The recent price hikes have evidently started affecting car sales in Pakistan negatively. As per a recent report from Pakistan Automotive Manufacturer’s Association (PAMA), the auto sector recorded a total of 22,370 car sales in April, recording a Month Over Month (MoM) decline of 18 percent and a Year Over Year (YoY) increase of 30 percent.

In April, Toyota Indus Motor Company (IMC) sold 5,775 units and witnessed an MoM decrease of 18 percent and a YoY increase of 8 percent in sales. Hyundai Nishat Motors Private Limited (HNMP) sold 1,287 cars in the same period, observing a minor MoM decrease of 1 percent and a YoY increase of 44 percent.

HACL sold 2,629 cars, recording an MoM decrease of 28 percent, and a YoY increase of 15 percent, while PSMC sold 12,639 units and observed an MoM decrease of 16 percent and a YoY increase of 47 percent.

The sales figures of some popular vehicles in Pakistan are as follows

Passenger Vehicle Sales (PAMA Members Only)
Passenger Vehicles Units Sold in March 2022 Units Sold in April 2022 Month on Month %age Difference
Cultus 306 1,745 470%
Alto 9,814 5,009 -49%
Wagon R 2,104 1,823 -13%
Bolan 1,295 860 -34%
Swift N/a 2,273 N/a
Toyota IMC
Corolla 3,490 2,444 -29%
Yaris 1,905 1,655 -13%
Fortuner 736 723 -2%
Hilux 1,134 935 -18%
Honda Atlas
City & Civic 3,278 2,265 -31%
BR-V 373 364 -2%
Hyundai Nishat
Tucson 576 553 -4%
Sonata 250 293 17%
Elantra 357 240 -33%

Current Market Condition

The recent price hikes have irked the ire of the government, which has summoned automakers to explain the cost structure.

In a meeting that took place yesterday, the Ministry of Industries and Production (MoIP) raised serious objections regarding car manufacturers not providing their respective cost structures. It argued that the rate of price hikes is much greater than that of the US Dollar (USD) value hike against the Pakistani Rupee (PKR).

Automakers were adamant that they have no choice but to increase the prices of their cars due to rising raw material costs, shipment costs, and devaluation of local currency.

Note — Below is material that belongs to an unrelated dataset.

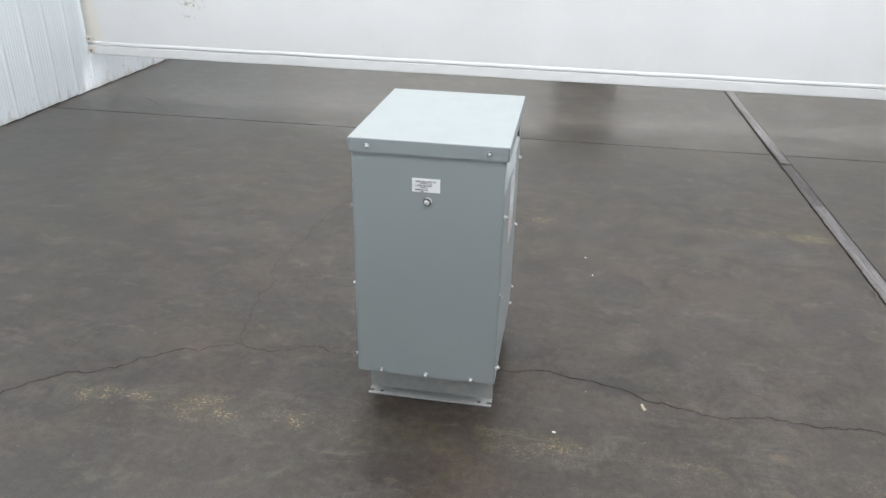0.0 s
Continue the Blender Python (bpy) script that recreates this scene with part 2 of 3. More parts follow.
def worn_metal():
    m, t, b = material("worn_joint_metal", (0.2, 0.2, 0.2), 0.45, 0.35)
    c = object_coord(t)
    streak = noise_tex(t, mapped(t, c, (14.0, 0.7, 1.0)), 2.6, 6, 0.7)
    fine = noise_tex(t, c, 70.0, 5, 0.7)
    base = mix(t, ramp(t, streak, 0.38, 0.66), (0.075, 0.071, 0.071), (0.205, 0.193, 0.197))
    base = mix(t, ramp(t, fine, 0.5, 0.8, 0, 0.5), base, (0.025, 0.023, 0.021))
    # the sunken length is dirty, the southern end is blackened
    sep = t.nodes.new("ShaderNodeSeparateXYZ")
    t.links.new(c, sep.inputs[0])
    end = math_node(t, "ADD", sep.outputs[1], ramp(t, noise_tex(t, c, 3.0, 5), 0.3, 0.7, -0.35, 0.35))
    base = mix(t, ramp(t, end, 1.7, 0.7, 0, 0.5), base, (0.062, 0.055, 0.062))
    base = mix(t, ramp(t, end, 0.15, -0.15, 0, 0.7), base, (0.022, 0.020, 0.021))
    grime = math_node(t, "ABSOLUTE", math_node(t, "SUBTRACT", sep.outputs[1], 4.365))
    base = mix(t, math_node(t, "MULTIPLY", ramp(t, grime, 0.352, 0.342), ramp(t, streak, 0.35, 0.75, 0.85, 0.5)), base, (0.045, 0.039, 0.038))
    t.links.new(base, b.inputs["Base Color"])
    t.links.new(ramp(t, fine, 0.3, 0.7, 0.35, 0.6), b.inputs["Roughness"])
    bump(t, b, fine, 0.2, 0.002)
    return m


def wall_metal():
    m, t, b = material("white_wall_metal", (0.8, 0.82, 0.84), 0.4)
    c = object_coord(t)
    n1 = noise_tex(t, mapped(t, c, (1, 3.0, 0.35)), 2.2, 6, 0.65)
    base = mix(t, ramp(t, n1, 0.4, 0.75), (0.585, 0.630, 0.665), (0.540, 0.584, 0.618))
    streak = noise_tex(t, mapped(t, c, (1, 9.0, 0.5)), 3.0, 6, 0.7)
    base = mix(t, ramp(t, streak, 0.5, 0.75, 0, 0.18), base, (0.44, 0.44, 0.43))
    # rust creeping up from the cut lower edge, in uneven tongues
    sep = t.nodes.new("ShaderNodeSeparateXYZ")
    t.links.new(c, sep.inputs[0])
    tongue = noise_tex(t, mapped(t, c, (1, 5.0, 0.6)), 3.0, 7, 0.7)
    rise = math_node(t, "SUBTRACT", sep.outputs[2], ramp(t, tongue, 0.4, 0.75, -0.02, 0.13))
    base = mix(t, math_node(t, "MULTIPLY", ramp(t, rise, 0.02, -0.03), ramp(t, noise_tex(t, c, 45.0, 5, 0.7), 0.35, 0.65, 0.15, 0.65)), base, (0.30, 0.23, 0.17))
    t.links.new(base, b.inputs["Base Color"])
    t.links.new(ramp(t, n1, 0.3, 0.7, 0.34, 0.5), b.inputs["Roughness"])
    return m


def worn_paint():
    m, t, b = material("worn_grey_paint", (0.3, 0.3, 0.295), 0.45)
    c = object_coord(t)
    wear = noise_tex(t, c, 60.0, 6, 0.7)
    t.links.new(mix(t, ramp(t, wear, 0.42, 0.62), (0.285, 0.30, 0.297), (0.345, 0.34, 0.325)), b.inputs["Base Color"])
    bump(t, b, wear, 0.1, 0.002)
    return m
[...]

Representatives of various car companies claimed that the increased freight charges in the global market also prompted price hikes. They underlined that a freight container that previously cost $3,000, now costs $6,000.

Company representatives also stated that the ongoing political situation is also taking a toll on the car industry. Automakers have increased investment in the sector but are not getting returns accordingly, they added.

Conclusively, MoIP directed the carmakers to submit their respective cost structures within two days and announced that another follow-up meeting in this regard will be held soon.